Testing Industry Practices: Checking In With MCR’s Tyler Morse

TWA hotel

Tyler Morse is CEO and managing partner of MCR, which owns and operates 94 hotels located across 67 cities and 24 states. Among Morse’s numerous hospitality-related activities are positions on the Board of Directors of NYC & Company, the convention and visitor arm of New York City, and the Policy Advisory Board for the Fisher Center for Real Estate and Urban Economics at the University of California, Berkeley, Haas School of Business. Morse shared with LODGING his perspective on the industry, opinions informed somewhat by the success of the newly opened TWA hotel at New York City’s JFK International Airport.

Tyler MorseWhat’s the latest on MCR projects?

Last year we bought 26 hotels in about 22 states, and we are now building seven hotels from the ground up. We’ve also done a handful of opportunistic transactions to buy hotels, and have done some value-added adaptive reuse projects.

But what’s highest-profile is the TWA hotel. It was a long time coming and we’re incorporating some interesting practices that represent a break with the industry—for example, not being on OTAs or the GDS, requiring payment in full when people make reservations through our website, and charging a $10 fee for cancellations.


How have guests and your competition responded to this break in industry norms?

Right now, we’re implementing these policies only at TWA, which just recently opened. Given that we’ve sold every available room, I’d say it’s working out just fine. We believe the industry should have moved away from OTAs a long time ago, and required payment with reservations—with fees for cancellation—just as airlines and cruise lines do.

The longstanding practice of free hotel reservations—with no penalty for cancellations—has been subject to abuse and makes it difficult to manage inventory. With TWA, we laid in a small cancellation fee—$10—which is meant to act as a deterrent to booking and canceling, a practice that is now approaching 40 to 50 percent of reservations.

I think our competition is rooting for us to succeed, and, if we do, they’ll be sure to follow our lead.

Why was TWA the property with which you chose to implement these policies?

This is a unique property with a great value proposition in a high-demand area—the JFK airport. It is modestly priced, it’s a cool building, and it’s getting a lot of publicity—even though we also don’t spend money on keyword searches.

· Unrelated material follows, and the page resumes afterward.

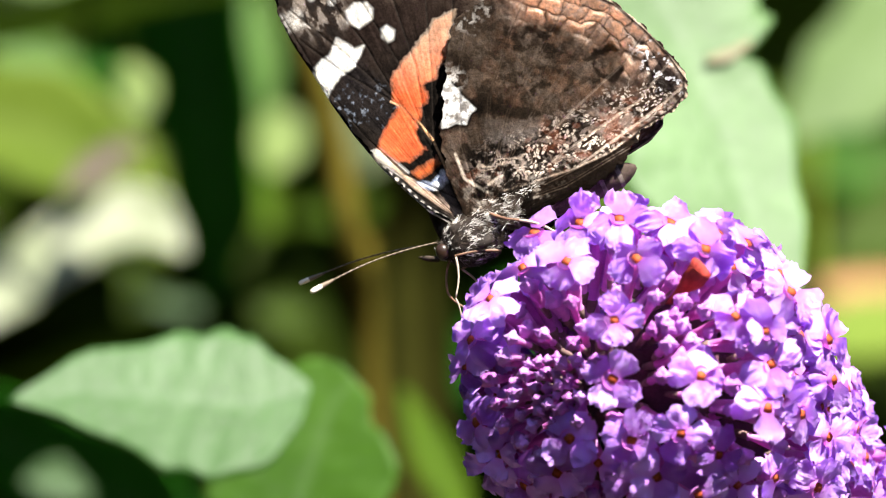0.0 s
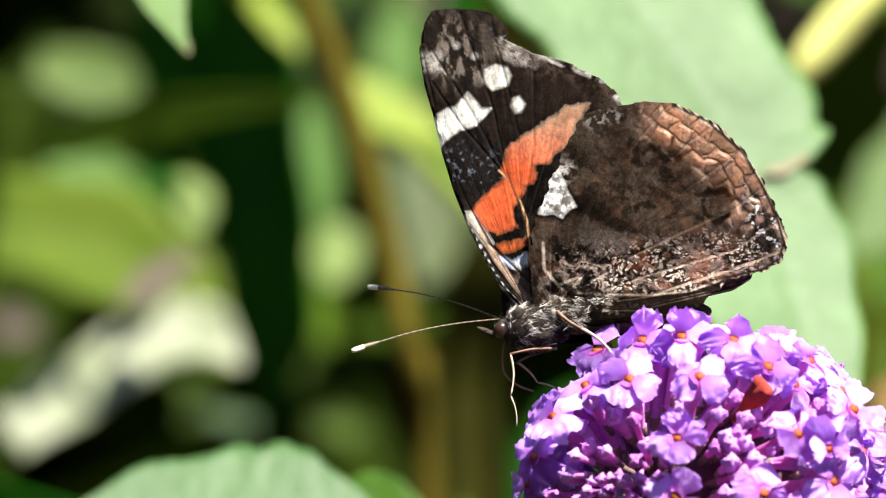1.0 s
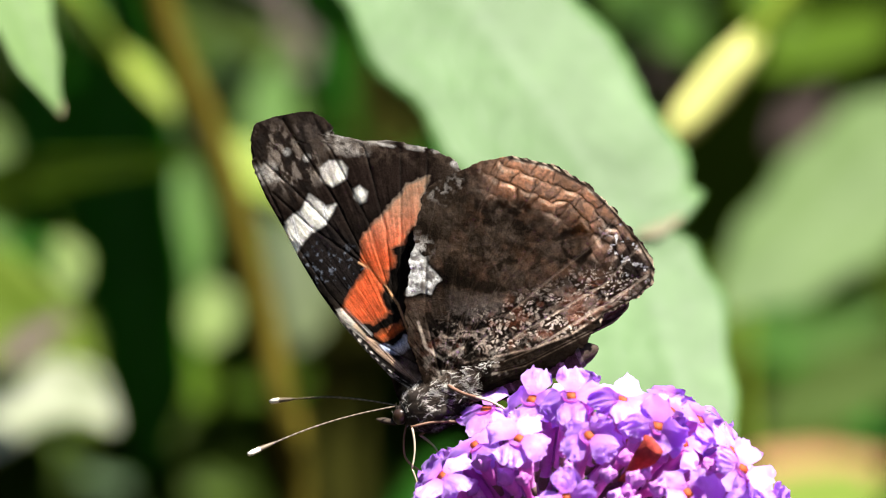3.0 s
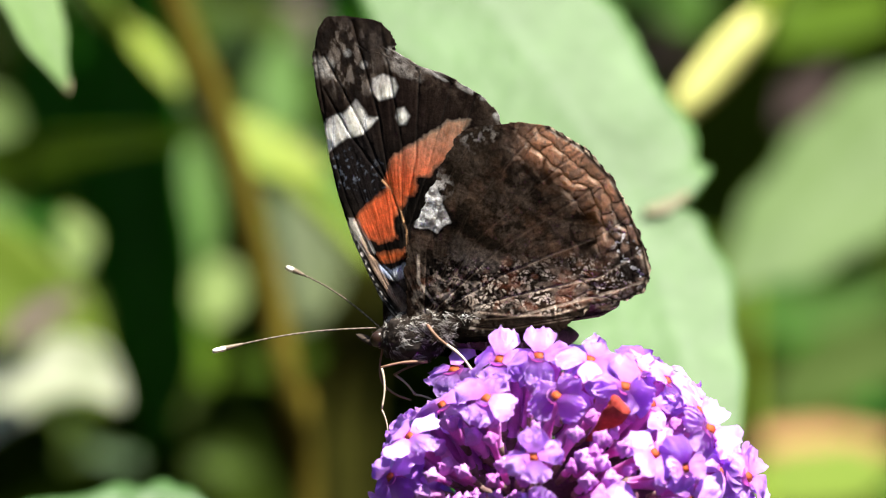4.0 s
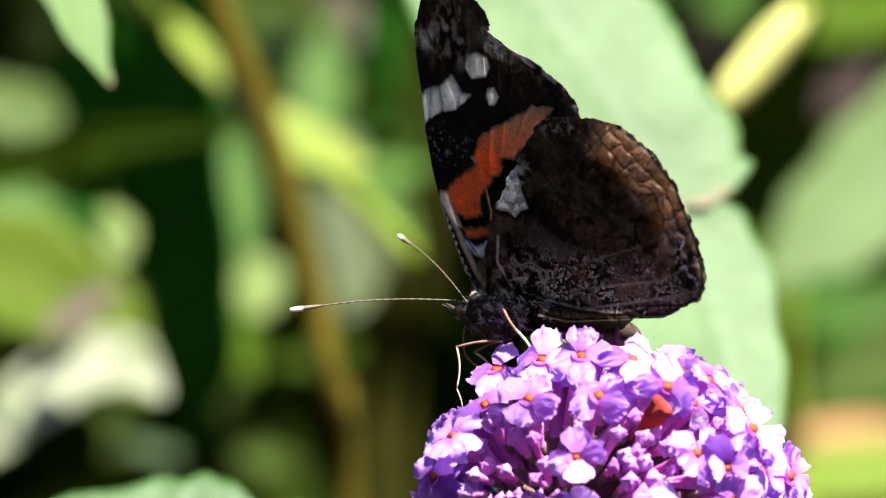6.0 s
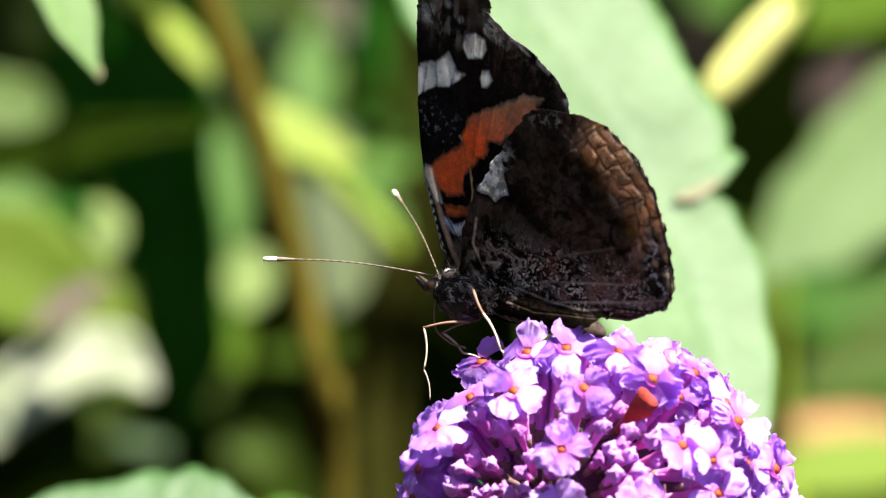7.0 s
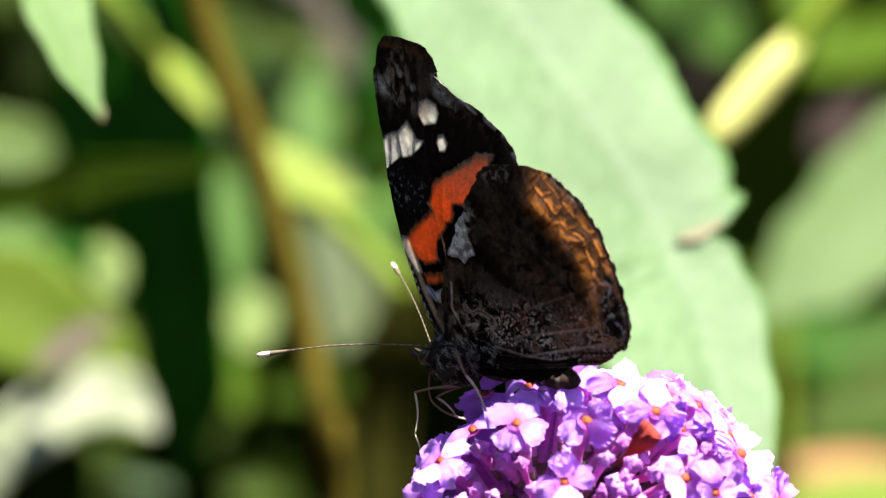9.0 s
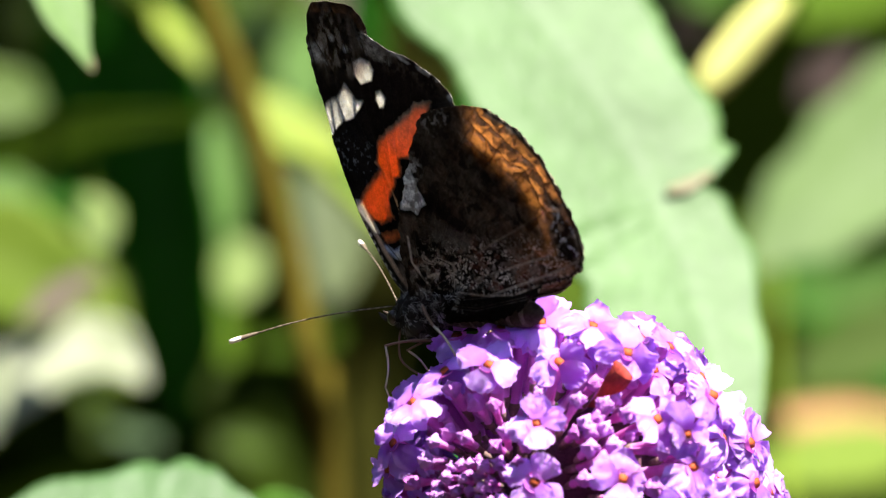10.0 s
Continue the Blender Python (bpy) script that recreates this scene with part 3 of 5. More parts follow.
    # black squiggles of the inner field
    for line, wide in (([(1.62, 13.50), (3.14, 13.62), (4.66, 12.28), (6.23, 12.74)], 0.42), ([(1.17, 13.28), (2.02, 13.61), (2.86, 13.11)], 0.35), ([(1.05, 9.37), (2.28, 9.77), (3.69, 8.82), (4.64, 9.05)], 0.34),
                       ([(-1.09, 9.75), (0.03, 8.64), (1.15, 8.37)], 0.38), ([(1.71, 7.25), (2.55, 6.70), (3.40, 7.15)], 0.3), ([(6.24, 14.52), (6.80, 15.64), (7.65, 15.08)], 0.2),
                       ([(5.69, 19.82), (6.26, 20.65), (7.38, 20.10)], 0.25), ([(11.87, 17.33), (12.44, 18.17), (13.56, 18.34), (14.69, 17.90)], 0.3)):
        col = lay(col, (0.010, 0.008, 0.007), soft(wide + (mid - 0.5) * 0.8 - along(line, xw, zw), 0.16) * 0.92)
    col = lay(col, (0.30, 0.23, 0.18), soft(0.12 - np.abs(along([(0.59, 7.81), (3.97, 8.27), (4.52, 6.43)], xw, zw) - 0.3), 0.1) * 0.8)
    # white triangle
    tri = inside([(-2.53, 16.61), (-1.97, 16.05), (-1.41, 15.50), (-0.79, 14.49), (0.27, 13.50), (-0.40, 12.94), (-0.74, 11.99), (-1.87, 12.26), (-2.99, 11.92), (-3.10, 14.49)], x + wobx * 0.35, z + wobz * 0.35)
    col = lay(col, (0.012, 0.010, 0.009), soft(tri + 0.55, 0.3) * 0.9)
    col = lay(col, (0.86, 0.86, 0.83), soft(tri, 0.2))
    col = lay(col, (0.12, 0.10, 0.09), soft(tri, 0.2) * soft(fbm(x, z, 0.5, 181) - 0.51, 0.06) * 0.9)
    col = lay(col, (0.45, 0.43, 0.4), soft(1.0 - along([(-2.64, 16.83), (-1.63, 16.61)], xw, zw), 0.6) * soft(fbm(x, z, 0.4, 191) - 0.5, 0.08) * 0.8)
    # front corner, darker with a little frost
    col = lay(col, (0.030, 0.024, 0.020), soft(inside([(-1.61, 22.86), (2.62, 24.27), (4.58, 22.88), (2.88, 20.08), (-1.06, 19.23)], xw, zw), 1.5) * 0.6)
    col = lay(col, (0.40, 0.37, 0.34), soft(inside([(-1.33, 22.02), (1.77, 23.70), (2.61, 22.87), (0.64, 20.91)], xw, zw), 0.5) * soft(fbm(x, z, 0.45, 195, 3) - 0.60, 0.05) * 0.7)
    # veins
    ridge = np.zeros(x.shape)
    for line in ([(0.01, 3.90), (-1.37, 10.03), (-1.06, 17.28), (0.65, 23.31)], [(0.30, 4.46), (1.74, 14.50), (4.57, 21.21), (6.84, 25.51)], [(0.58, 4.46), (3.42, 12.84), (9.64, 22.34), (11.62, 24.58)], [(0.86, 4.46), (5.67, 12.29), (14.70, 22.63)],
                 [(1.14, 4.19), (6.78, 10.06), (15.25, 16.78), (17.79, 19.86)], [(1.42, 3.91), (8.47, 8.39), (16.36, 12.88), (20.03, 16.80)], [(1.70, 3.63), (9.59, 6.73), (16.91, 11.21), (21.03, 14.01)], [(1.70, 3.35), (8.45, 5.05), (15.22, 8.42)]):
        d = along(line, x, z)
        col = lay(col, (0.018, 0.012, 0.010), soft(0.08 - d, 0.06) * (0.5 - 0.35 * soft(rim - 4.5, 1.5)))
        col = lay(col, (0.24, 0.17, 0.12), soft(0.05 - np.abs(d - 0.13), 0.05) * 0.2 * soft(mid - 0.45, 0.1))
        ridge = np.maximum(ridge, np.exp(-(d / 0.15) ** 2))
        # cream streaks paint the highlights that the outer veins catch
        col = lay(col, (0.42, 0.33, 0.25), soft(0.06 - np.abs(d - 0.05), 0.05) * soft(x - 8.5, 2.5) * soft(14.5 - z, 3) * 0.45 * (1 - under))
    col = lay(col, (0.5, 0.42, 0.33), soft(0.13 - along([(-2.10, 9.19), (-1.38, 6.69), (0.30, 5.47), (1.14, 5.02)], x, z), 0.1) * 0.85)
    col = lay(col, (0.5, 0.42, 0.33), soft(0.11 - along([(0.30, 5.47), (1.71, 6.42), (2.39, 6.70)], x, z), 0.1) * 0.7)
    # tufted cream hair marks at the base
    base_ = soft(4.2 - np.hypot(x - 2.0, z - 3.4), 1.5)
    col = lay(col, (0.26, 0.22, 0.18), base_ * soft(fbm(x, z, 0.7, 197, 3) - 0.64, 0.05) * 0.7)
    col = lay(col, (0.010, 0.008, 0.007), base_ * soft(0.42 - fbm(x, z, 0.7, 197, 3), 0.05) * 0.8)
    # dark thread and pale fringe round the edge
    col = lay(col, (0.012, 0.009, 0.008), soft(0.45 - rim, 0.12) * 0.9)
    col = lay(col, (0.42, 0.32, 0.22), soft(0.16 - rim, 0.1) * soft(np.sin(8 * x + 6 * z), 0.6) * 0.7)
    margin = soft(4.8 - rim + (fbm(x, z, 1.5, 201) - 0.5) * 2.0, 1.8) * soft(x - 4.5, 2)
    glow = np.ones(col.shape) * np.array((0.016, 0.008, 0.005))
    warm = np.array((0.98, 0.60, 0.27))[None, None] * (0.8 + 0.2 * tone[..., None])
    m = np.clip(margin * (0.04 + 0.96 * soft(z - 13.5, 4)), 0, 1)[..., None]
    glow = glow * (1 - m) + warm * m
    glow = lay(glow, (0.16, 0.055, 0.02), margin * soft(0.06 + (mid - 0.5) * 0.3 - gap, 0.12) * 0.38)
    glow = lay(glow, (0.10, 0.03, 0.01), ridge * 0.25)
    glow = lay(glow, (0.08, 0.03, 0.012), margin * soft(fine - 0.60, 0.08) * 0.35)
    glow = lay(glow, (0.04, 0.015, 0.008), np.maximum(corner, soft(0.45 - rim, 0.15)) * 0.85)
    glow = lay(glow, (0.5, 0.5, 0.46), soft(tri, 0.2))
    # streaks that fan out from the root, relief of the cells
    fan = fbm(np.arctan2(z - 2, x - 1.5) * 34, np.hypot(x - 1.5, z - 2) * 0.35, 1.0, 211, 3)
    col = col * (1 + (fan[..., None] - 0.5) * (0.8 - 0.6 * np.clip(pale, 0, 1)[..., None]))
    # dim the inner field, which the wing's curve turns from the sun
    col = col * (1 - 0.28 * np.clip(1 - pale - soft(tri, 0.2), 0, 1))[..., None]
    # velvety inner field, its shade at grazing sun mixed into the brown
    velvet = soft(rim - 5.2 + (mid - 0.5) * 2.5, 1.2) * (1 - low) * (1 - soft(tri + 0.6, 0.5)) * (1 - under)
    col = lay(col, np.array((0.030, 0.0205, 0.0138)) * (0.4 + 1.2 * n[..., None]), velvet * 0.5)
    light = col.mean(-1, keepdims=True)
    col = col * np.clip((light / 0.066) ** 0.42, 0.42, 1.4)
    ridge = ridge * (1 - 0.6 * pale - 0.75 * velvet * (1 - pale)) - 1.3 * pale * np.sqrt(np.clip(gap / 0.5, 0, 1)) + (mid - 0.5) * (2.2 - 1.2 * pale - 1.4 * velvet * (1 - pale)) + (fan - 0.5) * 0.6 * (1 - pale)
    return col, glow, ridge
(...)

This isn’t something we could do in every market, but we’ll encourage properties that can do it successfully—e.g., independent properties—to try it. It’s basically a competitive practice based on how people select hotels—assuming the following booking order:

  1. Location—for example, the conference hotel or whatever is closest to the event—comes first;
  2. Price—if the best location is too expensive, price comes into play—assuming a difference of more than $50;
  3. Product—the room needs to be nice enough for the price; and
  4. Brand—all things being equal as far as location, price, and product, the choice is likely to come down to the loyalty points desired.

What are you seeing in the industry that is affecting your business?

There’s a lot of money out there, but fewer transactions. We’re finding we’re getting priced out of various investments and losing bids for both land and existing hotels. The cost of materials, too, is rising, partly due to the president’s trade wars. Uncertainty related to that, too, is causing shipping delays. In fact, one of our container ships couldn’t dock for about two months; it was forced to remain a mile offshore.

What’s keeping you up at night?

In the short term, things are good, but I’m concerned about the consolidation occurring in brand families and the OTAs. The distribution game is sort of collapsing on itself. But I think the 800-pound gorilla is Google—the Federal Trade Commission has just announced that they’re looking into antitrust charges against it. If the government determines it to be a monopoly—like AT&T in the 1920s—and takes steps to break it up, that could change the game. So, it comes down to what, if anything, the government does next.

What do you think is the impact of the ever-growing number of brands?

I think hotel companies will just continue to add brands because it’s the only way they can add hotels in their distribution system. Unfortunately, this is devaluing their loyalty programs. When there were only three in the 1980s, they meant much more. However, now that people get rewards points for nearly everything, there’s less need to get them through their hotel. They are only valuable to the extent that they drive purchase decisions.